* Problem requirements *
Produce an exact copy of all the data below, dropping every image.
>> Begin Dataset content
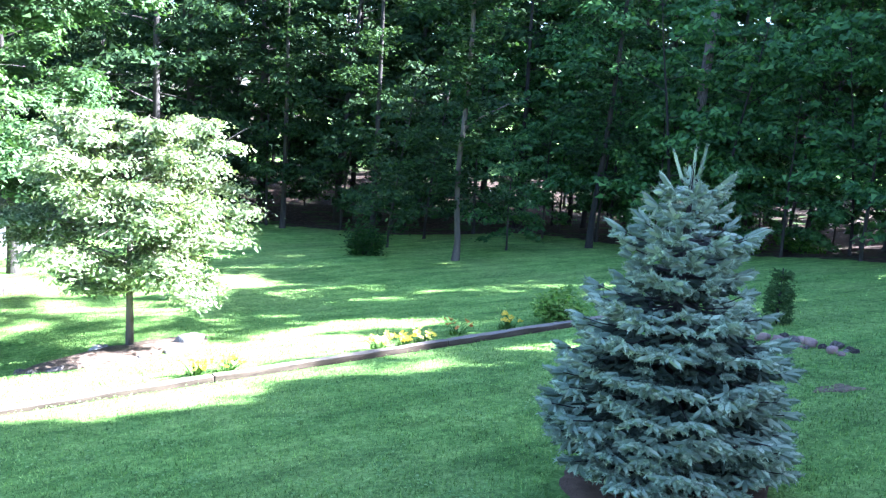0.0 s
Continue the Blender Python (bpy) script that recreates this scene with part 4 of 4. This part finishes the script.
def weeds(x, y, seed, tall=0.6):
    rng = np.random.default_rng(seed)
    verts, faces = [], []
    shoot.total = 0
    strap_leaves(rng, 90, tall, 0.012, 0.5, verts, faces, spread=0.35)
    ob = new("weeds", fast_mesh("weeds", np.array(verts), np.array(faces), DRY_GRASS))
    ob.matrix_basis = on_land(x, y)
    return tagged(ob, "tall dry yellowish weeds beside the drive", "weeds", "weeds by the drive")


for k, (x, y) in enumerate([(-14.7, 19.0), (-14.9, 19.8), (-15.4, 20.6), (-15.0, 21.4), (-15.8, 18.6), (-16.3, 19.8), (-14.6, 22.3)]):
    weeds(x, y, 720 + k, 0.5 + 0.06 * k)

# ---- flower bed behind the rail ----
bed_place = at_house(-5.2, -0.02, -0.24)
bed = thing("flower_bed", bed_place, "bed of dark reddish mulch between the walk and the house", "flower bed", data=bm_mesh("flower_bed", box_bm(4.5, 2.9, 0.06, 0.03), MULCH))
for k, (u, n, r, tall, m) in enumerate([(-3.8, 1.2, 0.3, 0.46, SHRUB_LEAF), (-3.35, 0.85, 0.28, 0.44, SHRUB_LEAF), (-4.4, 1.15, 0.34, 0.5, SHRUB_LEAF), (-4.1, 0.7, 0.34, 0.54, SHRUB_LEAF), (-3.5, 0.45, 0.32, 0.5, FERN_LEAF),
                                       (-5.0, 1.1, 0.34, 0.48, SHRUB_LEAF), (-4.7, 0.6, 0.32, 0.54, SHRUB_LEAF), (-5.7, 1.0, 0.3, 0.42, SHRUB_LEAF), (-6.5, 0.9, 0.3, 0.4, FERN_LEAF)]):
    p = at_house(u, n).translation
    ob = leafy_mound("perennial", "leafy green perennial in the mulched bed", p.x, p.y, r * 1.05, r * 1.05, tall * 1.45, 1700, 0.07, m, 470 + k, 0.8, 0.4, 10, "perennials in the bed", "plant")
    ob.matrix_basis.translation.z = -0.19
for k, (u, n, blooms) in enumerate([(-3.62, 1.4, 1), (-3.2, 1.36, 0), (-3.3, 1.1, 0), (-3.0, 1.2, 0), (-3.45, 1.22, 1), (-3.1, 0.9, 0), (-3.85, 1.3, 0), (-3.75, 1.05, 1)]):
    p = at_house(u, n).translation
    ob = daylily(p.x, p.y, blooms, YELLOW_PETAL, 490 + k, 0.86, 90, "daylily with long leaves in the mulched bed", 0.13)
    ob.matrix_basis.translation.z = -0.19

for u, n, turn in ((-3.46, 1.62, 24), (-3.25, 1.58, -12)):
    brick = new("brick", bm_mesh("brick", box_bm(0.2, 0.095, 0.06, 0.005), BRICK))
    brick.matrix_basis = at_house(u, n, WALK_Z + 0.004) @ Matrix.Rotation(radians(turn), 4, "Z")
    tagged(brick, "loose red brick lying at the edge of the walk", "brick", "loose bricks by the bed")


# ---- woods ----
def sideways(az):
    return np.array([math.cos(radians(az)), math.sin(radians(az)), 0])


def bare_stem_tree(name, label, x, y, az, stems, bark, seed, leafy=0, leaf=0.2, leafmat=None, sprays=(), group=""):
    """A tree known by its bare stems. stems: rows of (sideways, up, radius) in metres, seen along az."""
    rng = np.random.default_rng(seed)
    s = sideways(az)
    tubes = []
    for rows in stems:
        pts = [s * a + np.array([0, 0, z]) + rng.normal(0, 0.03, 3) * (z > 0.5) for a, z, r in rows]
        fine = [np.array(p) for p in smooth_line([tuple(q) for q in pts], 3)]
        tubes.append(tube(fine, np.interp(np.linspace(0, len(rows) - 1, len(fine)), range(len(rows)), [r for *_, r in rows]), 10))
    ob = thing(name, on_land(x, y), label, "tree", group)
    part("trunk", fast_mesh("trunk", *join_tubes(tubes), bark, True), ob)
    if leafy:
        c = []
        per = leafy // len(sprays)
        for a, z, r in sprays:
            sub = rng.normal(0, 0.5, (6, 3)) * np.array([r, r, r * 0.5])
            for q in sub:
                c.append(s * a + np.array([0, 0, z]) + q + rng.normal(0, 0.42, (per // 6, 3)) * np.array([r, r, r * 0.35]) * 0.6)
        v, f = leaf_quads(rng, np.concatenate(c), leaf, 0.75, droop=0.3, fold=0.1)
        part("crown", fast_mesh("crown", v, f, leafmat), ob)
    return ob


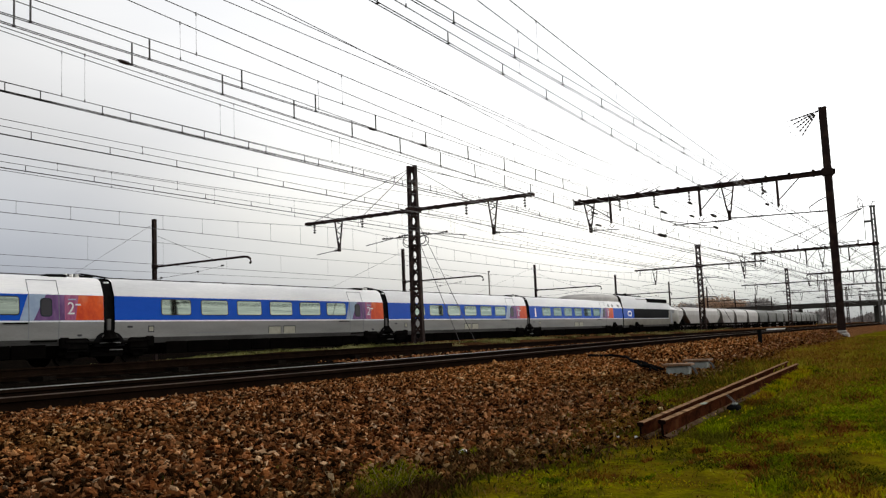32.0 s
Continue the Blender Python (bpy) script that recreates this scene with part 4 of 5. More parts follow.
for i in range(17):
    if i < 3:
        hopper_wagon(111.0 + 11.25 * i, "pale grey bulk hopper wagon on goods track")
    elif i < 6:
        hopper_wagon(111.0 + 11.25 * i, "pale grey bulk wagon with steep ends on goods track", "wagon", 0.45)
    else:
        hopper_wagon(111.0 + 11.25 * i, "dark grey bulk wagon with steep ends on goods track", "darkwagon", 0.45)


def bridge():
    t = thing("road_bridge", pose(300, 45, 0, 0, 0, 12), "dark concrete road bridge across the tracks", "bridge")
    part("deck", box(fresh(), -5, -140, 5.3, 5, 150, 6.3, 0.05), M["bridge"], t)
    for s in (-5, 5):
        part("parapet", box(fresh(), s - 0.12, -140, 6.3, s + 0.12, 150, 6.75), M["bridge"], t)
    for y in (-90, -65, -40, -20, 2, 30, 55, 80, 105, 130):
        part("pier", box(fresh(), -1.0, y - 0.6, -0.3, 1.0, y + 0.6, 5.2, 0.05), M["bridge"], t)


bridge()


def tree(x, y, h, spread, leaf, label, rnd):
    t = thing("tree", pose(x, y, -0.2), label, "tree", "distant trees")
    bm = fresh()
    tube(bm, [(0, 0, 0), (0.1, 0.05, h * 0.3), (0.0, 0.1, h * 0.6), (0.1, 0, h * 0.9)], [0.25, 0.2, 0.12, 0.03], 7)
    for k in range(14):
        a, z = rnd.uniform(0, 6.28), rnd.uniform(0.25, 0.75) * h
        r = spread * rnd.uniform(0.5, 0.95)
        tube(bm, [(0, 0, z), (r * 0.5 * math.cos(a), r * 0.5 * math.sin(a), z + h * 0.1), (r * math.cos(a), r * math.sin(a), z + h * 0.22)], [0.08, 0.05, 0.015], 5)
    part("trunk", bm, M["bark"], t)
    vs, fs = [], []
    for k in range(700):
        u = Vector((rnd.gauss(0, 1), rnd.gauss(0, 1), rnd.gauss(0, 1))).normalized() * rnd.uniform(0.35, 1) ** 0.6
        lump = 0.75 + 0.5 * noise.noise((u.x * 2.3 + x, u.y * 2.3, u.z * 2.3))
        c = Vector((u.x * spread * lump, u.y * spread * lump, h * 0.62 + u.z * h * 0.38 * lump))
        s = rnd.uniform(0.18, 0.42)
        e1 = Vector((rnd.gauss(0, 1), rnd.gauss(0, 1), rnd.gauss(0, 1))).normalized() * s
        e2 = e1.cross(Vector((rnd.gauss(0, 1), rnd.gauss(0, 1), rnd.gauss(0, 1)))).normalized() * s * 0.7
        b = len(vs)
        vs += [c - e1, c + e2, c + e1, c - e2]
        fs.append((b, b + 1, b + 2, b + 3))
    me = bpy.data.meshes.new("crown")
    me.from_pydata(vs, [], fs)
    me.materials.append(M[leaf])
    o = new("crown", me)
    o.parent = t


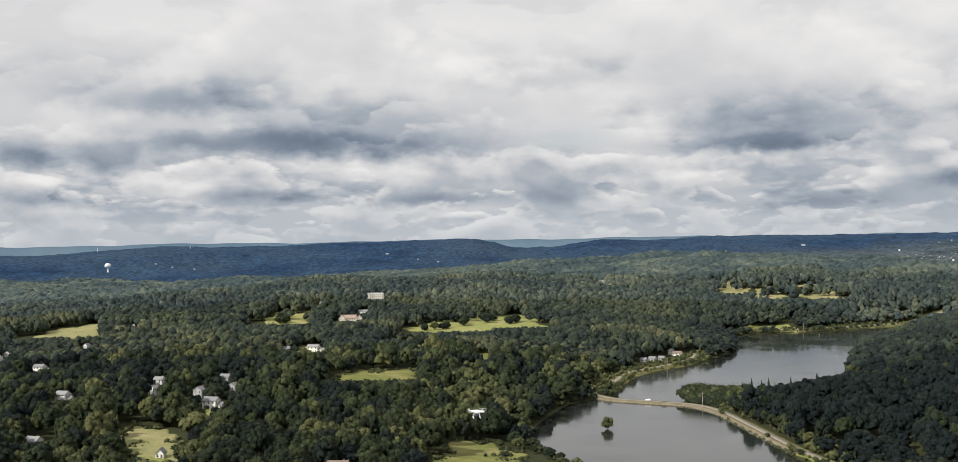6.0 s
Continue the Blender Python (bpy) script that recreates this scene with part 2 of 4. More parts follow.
>> End Dataset content
* Finished exercise *
0.0 s
Continue the Blender Python (bpy) script that recreates this scene with part 4 of 4. This part finishes the script.
def weeds(x, y, seed, tall=0.6):
    rng = np.random.default_rng(seed)
    verts, faces = [], []
    shoot.total = 0
    strap_leaves(rng, 90, tall, 0.012, 0.5, verts, faces, spread=0.35)
    ob = new("weeds", fast_mesh("weeds", np.array(verts), np.array(faces), DRY_GRASS))
    ob.matrix_basis = on_land(x, y)
    return tagged(ob, "tall dry yellowish weeds beside the drive", "weeds", "weeds by the drive")


for k, (x, y) in enumerate([(-14.7, 19.0), (-14.9, 19.8), (-15.4, 20.6), (-15.0, 21.4), (-15.8, 18.6), (-16.3, 19.8), (-14.6, 22.3)]):
    weeds(x, y, 720 + k, 0.5 + 0.06 * k)

# ---- flower bed behind the rail ----
bed_place = at_house(-5.2, -0.02, -0.24)
bed = thing("flower_bed", bed_place, "bed of dark reddish mulch between the walk and the house", "flower bed", data=bm_mesh("flower_bed", box_bm(4.5, 2.9, 0.06, 0.03), MULCH))
for k, (u, n, r, tall, m) in enumerate([(-3.8, 1.2, 0.3, 0.46, SHRUB_LEAF), (-3.35, 0.85, 0.28, 0.44, SHRUB_LEAF), (-4.4, 1.15, 0.34, 0.5, SHRUB_LEAF), (-4.1, 0.7, 0.34, 0.54, SHRUB_LEAF), (-3.5, 0.45, 0.32, 0.5, FERN_LEAF),
                                       (-5.0, 1.1, 0.34, 0.48, SHRUB_LEAF), (-4.7, 0.6, 0.32, 0.54, SHRUB_LEAF), (-5.7, 1.0, 0.3, 0.42, SHRUB_LEAF), (-6.5, 0.9, 0.3, 0.4, FERN_LEAF)]):
    p = at_house(u, n).translation
    ob = leafy_mound("perennial", "leafy green perennial in the mulched bed", p.x, p.y, r * 1.05, r * 1.05, tall * 1.45, 1700, 0.07, m, 470 + k, 0.8, 0.4, 10, "perennials in the bed", "plant")
    ob.matrix_basis.translation.z = -0.19
for k, (u, n, blooms) in enumerate([(-3.62, 1.4, 1), (-3.2, 1.36, 0), (-3.3, 1.1, 0), (-3.0, 1.2, 0), (-3.45, 1.22, 1), (-3.1, 0.9, 0), (-3.85, 1.3, 0), (-3.75, 1.05, 1)]):
    p = at_house(u, n).translation
    ob = daylily(p.x, p.y, blooms, YELLOW_PETAL, 490 + k, 0.86, 90, "daylily with long leaves in the mulched bed", 0.13)
    ob.matrix_basis.translation.z = -0.19

for u, n, turn in ((-3.46, 1.62, 24), (-3.25, 1.58, -12)):
    brick = new("brick", bm_mesh("brick", box_bm(0.2, 0.095, 0.06, 0.005), BRICK))
    brick.matrix_basis = at_house(u, n, WALK_Z + 0.004) @ Matrix.Rotation(radians(turn), 4, "Z")
    tagged(brick, "loose red brick lying at the edge of the walk", "brick", "loose bricks by the bed")


# ---- woods ----
def sideways(az):
    return np.array([math.cos(radians(az)), math.sin(radians(az)), 0])


def bare_stem_tree(name, label, x, y, az, stems, bark, seed, leafy=0, leaf=0.2, leafmat=None, sprays=(), group=""):
    """A tree known by its bare stems. stems: rows of (sideways, up, radius) in metres, seen along az."""
    rng = np.random.default_rng(seed)
    s = sideways(az)
    tubes = []
    for rows in stems:
        pts = [s * a + np.array([0, 0, z]) + rng.normal(0, 0.03, 3) * (z > 0.5) for a, z, r in rows]
        fine = [np.array(p) for p in smooth_line([tuple(q) for q in pts], 3)]
        tubes.append(tube(fine, np.interp(np.linspace(0, len(rows) - 1, len(fine)), range(len(rows)), [r for *_, r in rows]), 10))
    ob = thing(name, on_land(x, y), label, "tree", group)
    part("trunk", fast_mesh("trunk", *join_tubes(tubes), bark, True), ob)
    if leafy:
        c = []
        per = leafy // len(sprays)
        for a, z, r in sprays:
            sub = rng.normal(0, 0.5, (6, 3)) * np.array([r, r, r * 0.5])
            for q in sub:
                c.append(s * a + np.array([0, 0, z]) + q + rng.normal(0, 0.42, (per // 6, 3)) * np.array([r, r, r * 0.35]) * 0.6)
        v, f = leaf_quads(rng, np.concatenate(c), leaf, 0.75, droop=0.3, fold=0.1)
        part("crown", fast_mesh("crown", v, f, leafmat), ob)
    return ob


32.0 s
Continue the Blender Python (bpy) script that recreates this scene with part 4 of 5. More parts follow.
for i in range(17):
    if i < 3:
        hopper_wagon(111.0 + 11.25 * i, "pale grey bulk hopper wagon on goods track")
    elif i < 6:
        hopper_wagon(111.0 + 11.25 * i, "pale grey bulk wagon with steep ends on goods track", "wagon", 0.45)
    else:
        hopper_wagon(111.0 + 11.25 * i, "dark grey bulk wagon with steep ends on goods track", "darkwagon", 0.45)


def bridge():
    t = thing("road_bridge", pose(300, 45, 0, 0, 0, 12), "dark concrete road bridge across the tracks", "bridge")
    part("deck", box(fresh(), -5, -140, 5.3, 5, 150, 6.3, 0.05), M["bridge"], t)
    for s in (-5, 5):
        part("parapet", box(fresh(), s - 0.12, -140, 6.3, s + 0.12, 150, 6.75), M["bridge"], t)
    for y in (-90, -65, -40, -20, 2, 30, 55, 80, 105, 130):
        part("pier", box(fresh(), -1.0, y - 0.6, -0.3, 1.0, y + 0.6, 5.2, 0.05), M["bridge"], t)


bridge()


def tree(x, y, h, spread, leaf, label, rnd):
    t = thing("tree", pose(x, y, -0.2), label, "tree", "distant trees")
    bm = fresh()
    tube(bm, [(0, 0, 0), (0.1, 0.05, h * 0.3), (0.0, 0.1, h * 0.6), (0.1, 0, h * 0.9)], [0.25, 0.2, 0.12, 0.03], 7)
    for k in range(14):
        a, z = rnd.uniform(0, 6.28), rnd.uniform(0.25, 0.75) * h
        r = spread * rnd.uniform(0.5, 0.95)
        tube(bm, [(0, 0, z), (r * 0.5 * math.cos(a), r * 0.5 * math.sin(a), z + h * 0.1), (r * math.cos(a), r * math.sin(a), z + h * 0.22)], [0.08, 0.05, 0.015], 5)
    part("trunk", bm, M["bark"], t)
    vs, fs = [], []
    for k in range(700):
        u = Vector((rnd.gauss(0, 1), rnd.gauss(0, 1), rnd.gauss(0, 1))).normalized() * rnd.uniform(0.35, 1) ** 0.6
        lump = 0.75 + 0.5 * noise.noise((u.x * 2.3 + x, u.y * 2.3, u.z * 2.3))
        c = Vector((u.x * spread * lump, u.y * spread * lump, h * 0.62 + u.z * h * 0.38 * lump))
        s = rnd.uniform(0.18, 0.42)
        e1 = Vector((rnd.gauss(0, 1), rnd.gauss(0, 1), rnd.gauss(0, 1))).normalized() * s
        e2 = e1.cross(Vector((rnd.gauss(0, 1), rnd.gauss(0, 1), rnd.gauss(0, 1)))).normalized() * s * 0.7
        b = len(vs)
        vs += [c - e1, c + e2, c + e1, c - e2]
        fs.append((b, b + 1, b + 2, b + 3))
    me = bpy.data.meshes.new("crown")
    me.from_pydata(vs, [], fs)
    me.materials.append(M[leaf])
    o = new("crown", me)
    o.parent = t


6.0 s
Continue the Blender Python (bpy) script that recreates this scene with part 2 of 4. More parts follow.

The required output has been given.